Even after concluding that my metric has little predictive value, I thought it would be interesting to look at some of the biggest outliers. 2015’s biggest under- and over-achievers (with their 2016 seasons included as well), along with 2016’s luckiest and unluckiest pitchers can be found below:

Although the model holds no predictive power after quantitative analysis, anecdotally, it appears to do a decent job. Each of the 10 pitchers featured as an over- or under-achiever in 2015 saw the absolute value of their difference fall in 2016 (although the sign did change in some cases); in no way am I suggesting that the model is predictive, I just find this to be an odd quirk. I also find it perplexing that George Kontos appears an over-achiever in both years and can think of no explanation for this.

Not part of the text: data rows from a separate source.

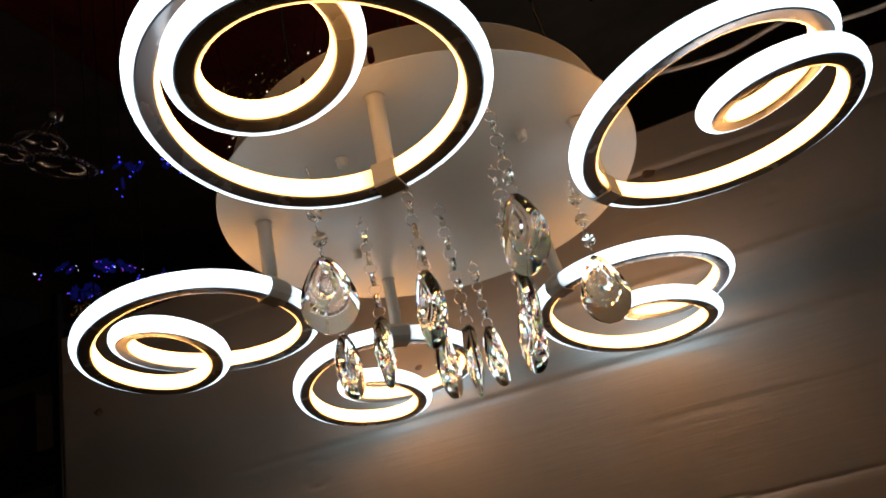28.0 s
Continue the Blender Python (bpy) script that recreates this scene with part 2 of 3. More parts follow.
def room():
    w, d = ROOM["x1"] - ROOM["x0"], ROOM["y1"] - ROOM["y0"]
    cx, cy = (ROOM["x0"] + ROOM["x1"]) / 2, (ROOM["y0"] + ROOM["y1"]) / 2
    floor = mesh_object("floor", box(bmesh.new(), (w + 0.4, d + 0.4, 0.1), (cx, cy, -0.058)), GROUT)
    tagged(floor, "dark grout bed under brown floor tiles", "floor", kind="structure")
    ceiling = mesh_object("ceiling", box(bmesh.new(), (w + 0.4, d + 0.4, 0.12), (cx, cy, ROOM["z"] + 0.06)), DARK_WALL)
    tagged(ceiling, "dark unlit shop ceiling", "ceiling", kind="structure")
    bm = bmesh.new()
    x0, x1 = ROOM["x0"] - 0.2, ROOM["x1"] + 0.2
    # the gap in this wall is added for the fill light
    for a, b, low in ((x0, FILL_GAP[0], 0.0), (FILL_GAP[0], FILL_GAP[1], FILL_GAP[2]), (FILL_GAP[1], x1, 0.0)):
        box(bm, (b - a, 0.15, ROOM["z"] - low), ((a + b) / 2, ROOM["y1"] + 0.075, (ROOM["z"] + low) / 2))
    tagged(mesh_object("wall_north", bm, DARK_WALL), "plain dark wall with a gap added for the fill light behind the carton sheet", "wall", kind="structure")
    # the south wall is an unseen reflector, pale to brighten crystals and shadows
    for name, size, at, mat, label in (("wall_south", (w + 0.4, 0.15, ROOM["z"]), (cx, ROOM["y0"] - 0.075, ROOM["z"] / 2), BOUNCE_WALL, "unseen pale wall behind the camera, added to bounce light"),
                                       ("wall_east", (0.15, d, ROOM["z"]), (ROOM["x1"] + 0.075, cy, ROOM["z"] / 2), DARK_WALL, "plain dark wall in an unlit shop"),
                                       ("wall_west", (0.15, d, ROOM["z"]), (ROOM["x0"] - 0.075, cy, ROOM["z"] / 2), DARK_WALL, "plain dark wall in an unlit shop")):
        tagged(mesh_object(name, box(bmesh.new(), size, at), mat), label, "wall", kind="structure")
    return floor


floor = room()


# ---- the carton sheet behind the lamp ----
SHEET_Y, SHEET_X0, SHEET_X1, SHEET_TOP = 0.3035, -0.73, 0.80, 0.919


def sheet_depth(x, z):
    """How far the sheet's face stands back from its plane: waves, creases and the lip of the middle fold."""
    d = 0.0022 * noise.noise((x * 2.2, z * 2.6, 3.1)) + 0.0008 * noise.noise((x * 9, z * 9, 7.7))
    for zc, depth, width, x0, x1 in ((0.120, 0.0026, 0.006, -2, 2), (0.633, 0.0020, 0.005, -0.45, 2), (0.719, -0.0018, 0.005, 0.02, 2), (0.857, 0.0034, 0.0035, 0.12, 0.75), (0.857, 0.0016, 0.004, -2, 0.12), (0.062, 0.0012, 0.003, 0.10, 0.50)):
        if x0 < x < x1:
            zz = zc + 0.0022 * noise.noise((x * 5, zc * 40, 1.5)) + 0.0006 * noise.noise((x * 40, zc * 40, 2.5))
            d += depth * math.exp(-((z - zz) / width) ** 2)
    d += 0.0006 * math.exp(-((z - 0.555 - 0.003 * noise.noise((x * 6, 2.2, 1.5))) / 0.004) ** 2) * smooth_to(x, 0.05, 0.20) * (1 - smooth_to(x, 0.36, 0.52))
    # the bottom flap is bent a little back, with a frayed lip at the floor
    if z < 0.12:
        d += 0.016 * max(0.0, 1 - (x / 0.6) ** 2) * (1 - z / 0.12) - 0.0035 * math.exp(-(z / 0.004) ** 2)
    # the strong fold: the lower half stands proud with a broken lip
    zz = 0.4545 + 0.0018 * noise.noise((x * 4, 5.0, 1.5)) + 0.0007 * noise.noise((x * 35, 4.0, 2.5)) - (0.0035 if x > 0.189 else 0.0)
    step = 0.5 + 0.5 * math.tanh((z - zz) / 0.0009)
    d += (0.0016 * step + 0.0012 * math.exp(-((z - zz - 0.002) / 0.0022) ** 2) + (0.0016 if x > 0.189 else 0.0) * math.exp(-((z - zz) / 0.0016) ** 2)) * smooth_to(x, -0.55, -0.30)
    # a curled scratch and a dent
    r = math.hypot(x + 0.318, z - 0.603)
    if x < -0.305:
        d += 0.0016 * math.exp(-((r - 0.018) / 0.0025) ** 2)
    r = math.hypot(x - 0.330, z - 0.785)
    if x > 0.332 and z < 0.79:
        d += 0.0016 * math.exp(-((r - 0.018) / 0.0025) ** 2)
    return d


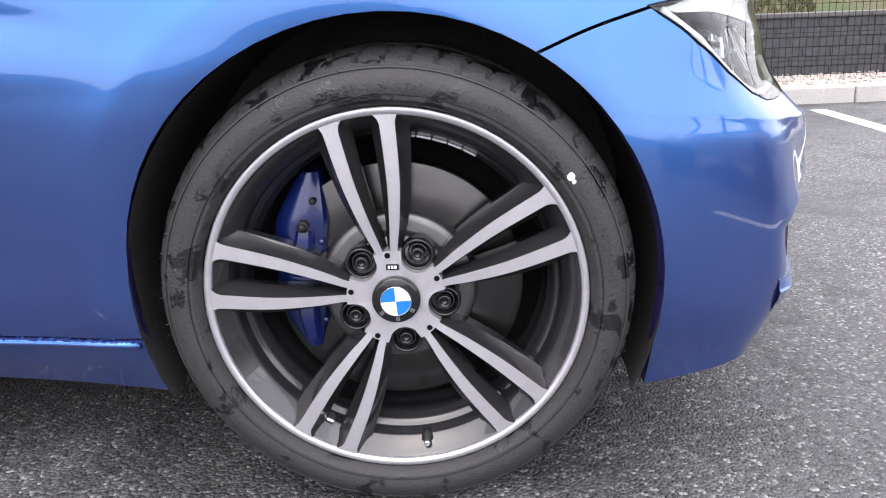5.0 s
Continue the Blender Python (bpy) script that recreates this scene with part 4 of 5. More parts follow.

Along with outperforming xBABIP, his ERA has also beaten FIP and xFIP in each of the last two seasons and five of the last six, suggesting a wonderful streak of luck, or perhaps hinting that the peripheral metrics are missing something.

Ultimately, although it would have been nice to draw stronger conclusions from my research, I am mostly satisfied with the results. When developing his own model for hitter BABIP, Alex Chamberlain achieved an R-squared of about 0.4 when examining the correlation between BABIP and xBABIP, the highest I have found. However, his model included speed score, a seemingly crucial variable that I was unable to account for when analyzing pitcher’s BABIPs. With this in mind, I find an R-squared of 0.3 for my model entirely reasonable, and despite its lack of predictive power, I consider it to be a worthy endeavor. As the sample size grows and more Statcast data is released, I plan to revisit my formula in coming offseasons, perhaps refining and improving it.